Where did that one come from?

My Christmas card

I always get direct questions you know – that is when I don’t get direct criticism. “I think your card is unusual this year…” hang on folks this could be a compliment. “But why have you cropped the image so close?”

All will be revealed.

The picture on my card is taken from a window in St Paul’s Church Hellesdon in Norwich. It has been described as the most unusual church in the city. In fact it is a converted green corrugated iron nissen hut with a brick façade at the west end. The church is a post second world war construction to replace the original St Paul’s church at Hellesdon which was destroyed in the blitz. Its hasty construction, or perhaps I should say conversion was to serve the housing development in the area.

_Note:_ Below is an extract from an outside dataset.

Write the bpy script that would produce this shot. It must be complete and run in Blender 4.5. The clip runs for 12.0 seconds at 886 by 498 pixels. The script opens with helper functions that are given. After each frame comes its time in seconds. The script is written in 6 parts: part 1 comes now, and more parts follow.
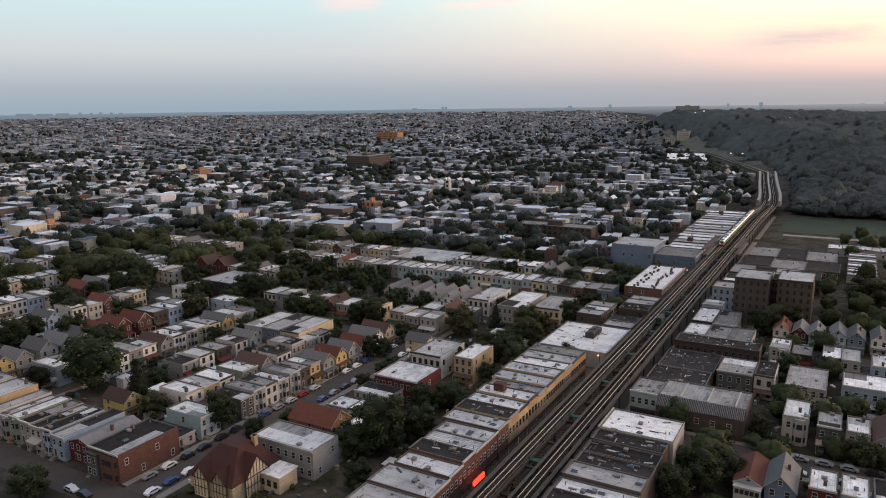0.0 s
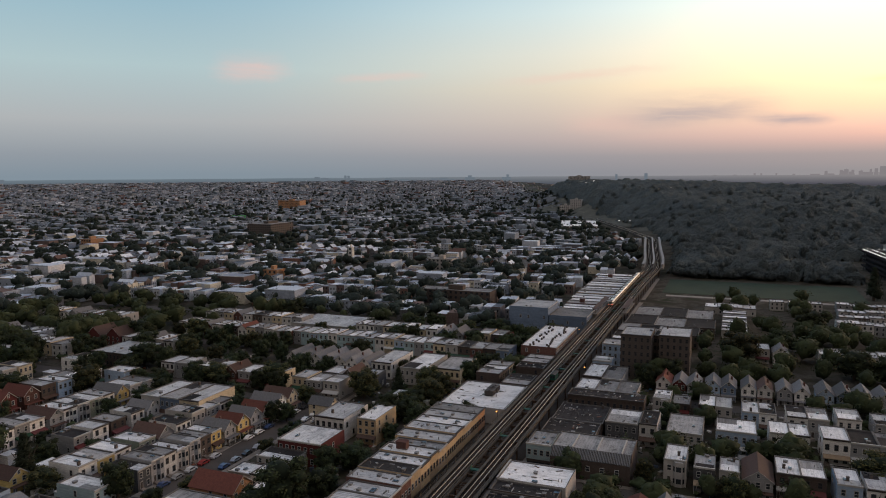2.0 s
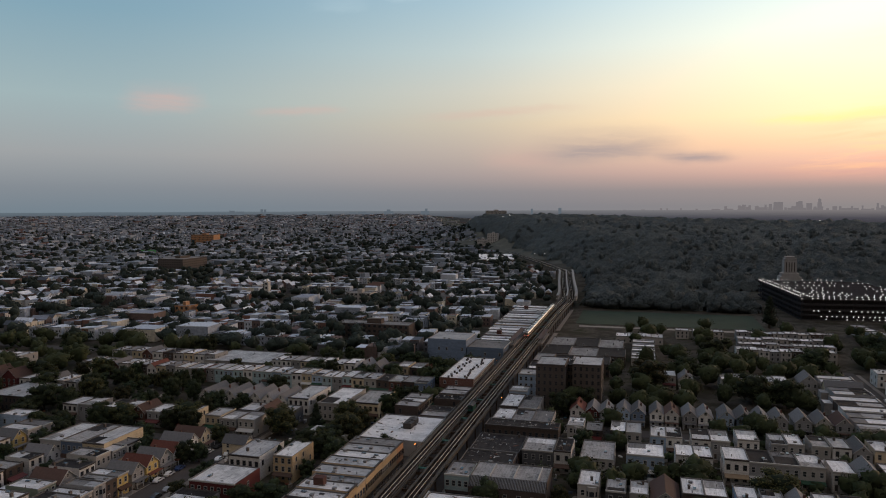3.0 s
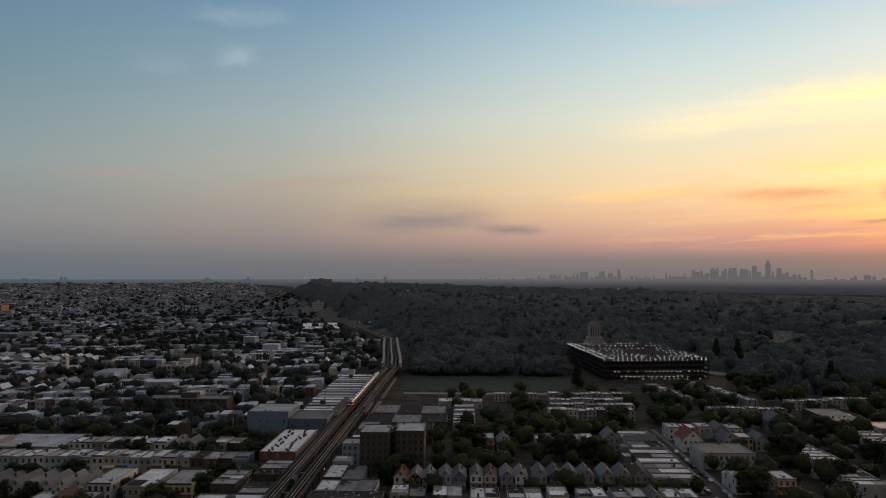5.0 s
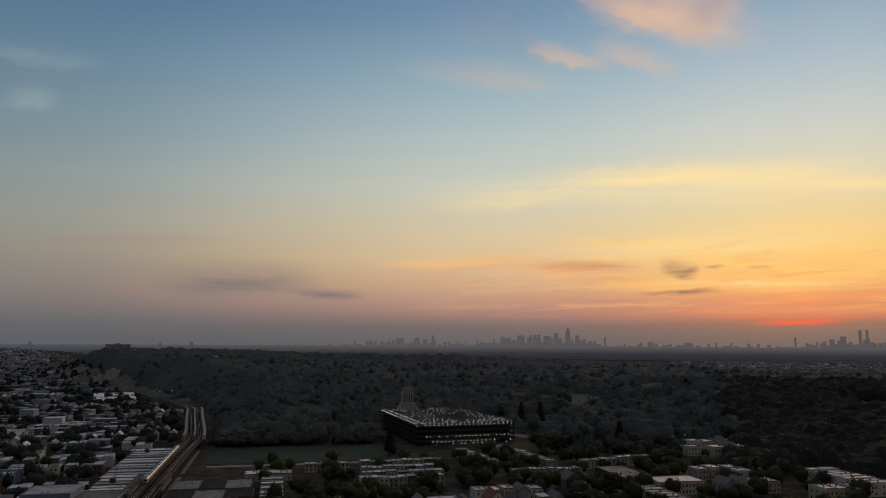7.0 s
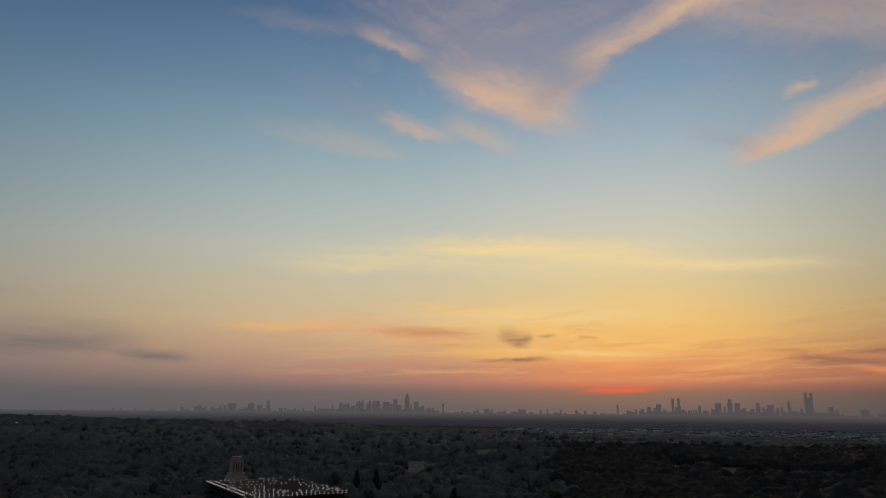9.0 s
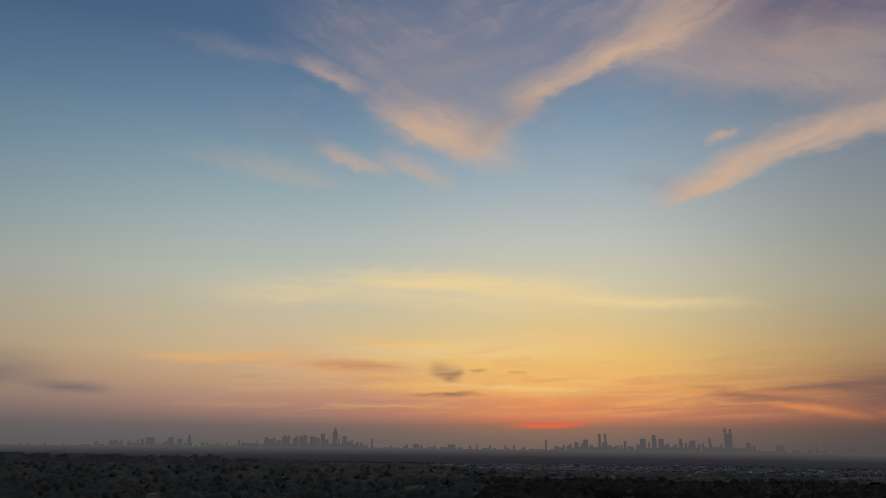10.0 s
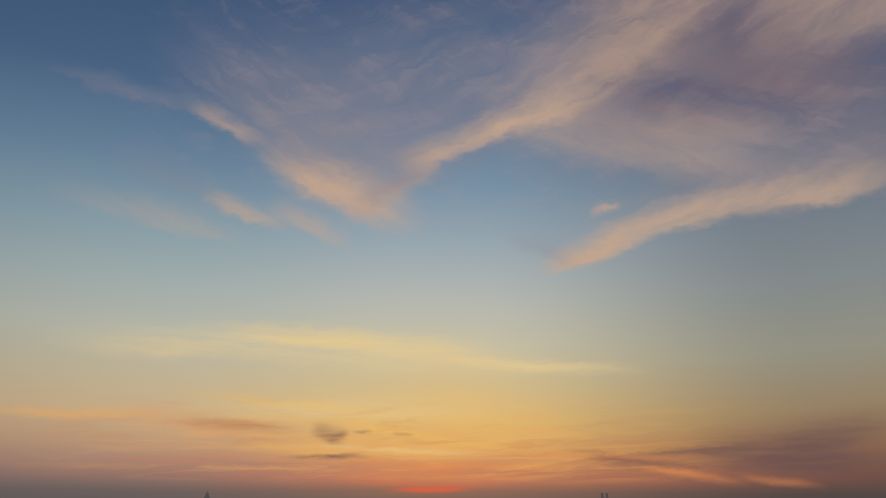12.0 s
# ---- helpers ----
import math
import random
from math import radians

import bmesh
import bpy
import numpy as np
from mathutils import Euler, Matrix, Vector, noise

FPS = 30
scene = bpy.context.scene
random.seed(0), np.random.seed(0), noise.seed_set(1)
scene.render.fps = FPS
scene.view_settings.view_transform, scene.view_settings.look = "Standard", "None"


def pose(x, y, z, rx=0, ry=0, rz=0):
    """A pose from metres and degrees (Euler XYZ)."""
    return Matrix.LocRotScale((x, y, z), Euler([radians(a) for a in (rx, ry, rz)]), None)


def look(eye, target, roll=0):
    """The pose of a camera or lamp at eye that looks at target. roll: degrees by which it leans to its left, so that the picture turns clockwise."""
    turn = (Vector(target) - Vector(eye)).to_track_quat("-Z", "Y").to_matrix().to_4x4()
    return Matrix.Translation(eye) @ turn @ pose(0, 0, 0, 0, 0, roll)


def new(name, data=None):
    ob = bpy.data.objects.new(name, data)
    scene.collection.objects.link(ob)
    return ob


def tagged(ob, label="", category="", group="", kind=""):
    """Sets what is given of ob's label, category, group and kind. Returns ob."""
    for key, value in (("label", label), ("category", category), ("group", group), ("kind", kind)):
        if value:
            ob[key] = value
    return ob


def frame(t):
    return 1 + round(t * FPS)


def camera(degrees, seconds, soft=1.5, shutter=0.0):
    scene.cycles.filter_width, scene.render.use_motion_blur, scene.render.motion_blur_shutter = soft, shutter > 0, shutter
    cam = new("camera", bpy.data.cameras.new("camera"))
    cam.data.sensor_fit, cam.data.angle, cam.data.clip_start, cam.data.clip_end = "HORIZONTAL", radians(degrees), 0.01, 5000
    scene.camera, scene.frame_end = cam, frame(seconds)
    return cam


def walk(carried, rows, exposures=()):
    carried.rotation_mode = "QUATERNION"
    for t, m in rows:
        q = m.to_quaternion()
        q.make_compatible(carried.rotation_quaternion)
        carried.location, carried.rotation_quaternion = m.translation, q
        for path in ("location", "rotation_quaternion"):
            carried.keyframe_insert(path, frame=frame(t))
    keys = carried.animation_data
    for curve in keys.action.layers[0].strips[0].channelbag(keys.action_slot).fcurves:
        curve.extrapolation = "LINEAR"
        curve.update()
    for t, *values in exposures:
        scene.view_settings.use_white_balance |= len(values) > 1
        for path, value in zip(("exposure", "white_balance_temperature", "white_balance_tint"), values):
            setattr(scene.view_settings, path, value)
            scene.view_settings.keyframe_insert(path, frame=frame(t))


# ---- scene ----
# ---------------------------------------------------------------- camera
cam = camera(63.61, 12.0, soft=1.0)
# seconds, x, y, z, yaw, pitch, roll
PATH = [
    (0.0, -9.81, 19.96, 98.16, 30.00, -11.39, -0.76),
    (0.5, -7.95, 17.08, 98.27, 28.79, -10.08, -0.68),
    (1.0, -6.38, 14.64, 98.32, 27.60, -8.74, -0.59),
    (1.5, -5.05, 12.42, 98.25, 25.06, -7.39, -0.49),
    (2.0, -3.91, 10.63, 98.27, 22.18, -6.05, -0.40),
    (2.5, -3.00, 9.19, 98.13, 19.00, -4.71, -0.29),
    (3.0, -2.26, 7.75, 98.12, 15.67, -3.36, -0.21),
    (5.0, -0.80, 3.44, 97.65, 1.76, 2.13, 0.05),
    (5.5, -0.46, 2.55, 97.57, -1.83, 3.48, 0.15),
    (6.0, -0.10, 1.73, 97.56, -5.51, 4.79, 0.19),
    (6.5, 0.04, 0.77, 97.63, -9.28, 6.12, 0.22),
    (7.0, -0.00, -0.00, 97.50, -12.80, 7.41, 0.26),
    (9.0, 0.40, -0.19, 97.06, -25.37, 12.63, 0.51),
    (9.5, 0.53, -0.22, 96.92, -28.09, 14.01, 0.54),
    (10.0, 0.56, -0.23, 96.89, -30.81, 15.33, 0.64),
    (10.5, 0.57, -0.23, 96.88, -33.57, 16.65, 0.64),
    (11.0, 0.57, -0.23, 96.88, -36.21, 17.91, 0.63),
    (11.5, 0.57, -0.23, 96.88, -38.18, 19.05, 0.62),
    (12.0, 0.57, -0.23, 96.88, -39.85, 20.14, 0.46),
]
walk(cam, [(t, pose(x, y, z, 90 + p, 0, w) @ pose(0, 0, 0, 0, 0, r)) for t, x, y, z, w, p, r in PATH],
     exposures=[(0.0, 1.79), (1.5, 1.36), (2.5, 1.07), (3.2, 0.84), (5.0, 0.4), (5.5, 0.28), (6.5, 0.04), (7.2, -0.06), (9.0, -0.23), (10.5, -0.34), (12.0, -0.43)])


# ---------------------------------------------------------------- world and sun
def srgb(r, g, b):
    return tuple((c / 255 / 12.92 if c < 10.3 else ((c / 255 + 0.055) / 1.055) ** 2.4) for c in (r, g, b)) + (1.0,)


SUN_AZ, SUN_EL = 39.0, 1.6          # clockwise from +Y, the way of the railway
world = bpy.data.worlds.new("evening_sky")
scene.world = world
world.use_nodes = True
wn, wl = world.node_tree.nodes, world.node_tree.links
wn.clear()


class Nodes:
    """Short hand for building node trees."""

    def __init__(self, tree):
        self.n, self.l = tree.nodes, tree.links

    def add(self, kind):
        return self.n.new(kind)

    def put(self, socket, value):
        if isinstance(value, bpy.types.NodeSocket):
            self.l.new(value, socket)
        else:
            socket.default_value = value

    def math(self, op, a, b=0.0, c=0.0, clamp=False):
        node = self.add("ShaderNodeMath")
        node.operation, node.use_clamp = op, clamp
        for i, v in enumerate((a, b, c)):
            self.put(node.inputs[i], v)
        return node.outputs[0]

    def mix(self, fac, a, b, blend="MIX"):
        node = self.add("ShaderNodeMix")
        node.data_type, node.blend_type = "RGBA", blend
        self.put(node.inputs[0], fac)
        self.put(node.inputs[6], a)
        self.put(node.inputs[7], b)
        return node.outputs[2]

    def ramp(self, fac, stops, interp="LINEAR"):
        node = self.add("ShaderNodeValToRGB")
        e = node.color_ramp.elements
        node.color_ramp.interpolation = interp
        while len(e) < len(stops):
            e.new(0.5)
        for el, (p, c) in zip(e, sorted(stops, key=lambda q: q[0])):
            el.position, el.color = p, c
        self.put(node.inputs[0], fac)
        return node.outputs[0]

    def noise(self, vec, scale, detail=4.0, rough=0.55, dist=0.0):
        node = self.add("ShaderNodeTexNoise")
        if vec is not None:
            self.l.new(vec, node.inputs["Vector"])
        node.inputs["Scale"].default_value = scale
        node.inputs["Detail"].default_value = detail
        node.inputs["Roughness"].default_value = rough
        node.inputs["Distortion"].default_value = dist
        return node

    def span(self, v, a, b, c=0.0, d=1.0, smooth=False):
        node = self.add("ShaderNodeMapRange")
        node.interpolation_type = "SMOOTHSTEP" if smooth else "LINEAR"
        self.put(node.inputs[0], v)
        for i, q in enumerate((a, b, c, d)):
            node.inputs[i + 1].default_value = q
        return node.outputs[0]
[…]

This is not an affluent area of the city and presumably the nissen hut church must have been something of a community development. The window at the east end is a 1950s window by the William Morris workshop of Westminster. It depicts the Risen Christ in Glory. Not the most glamorous window I have ever seen, but quite striking in its own way. Interestingly no one seemed to know where it had come from. My suspicion is that it came from a bombed out church – possibly the original St Paul’s.

What interested me much more were the other windows. I thought they also must be stained glass but the ladies and gents who showed me round said they had been hand painted in the 1950s by a member of the congregation. No one seemed able to remember the name of the painter, but they were quite clear that it was a local person.

They have a distinctive style but the whole thing struck me as so unusual – the windows and the hastily constructed building, that I felt somehow I wanted to share the nativity scene with friends. So it became the picture on my 2018 Christmas card.

Go and see the windows for yourself.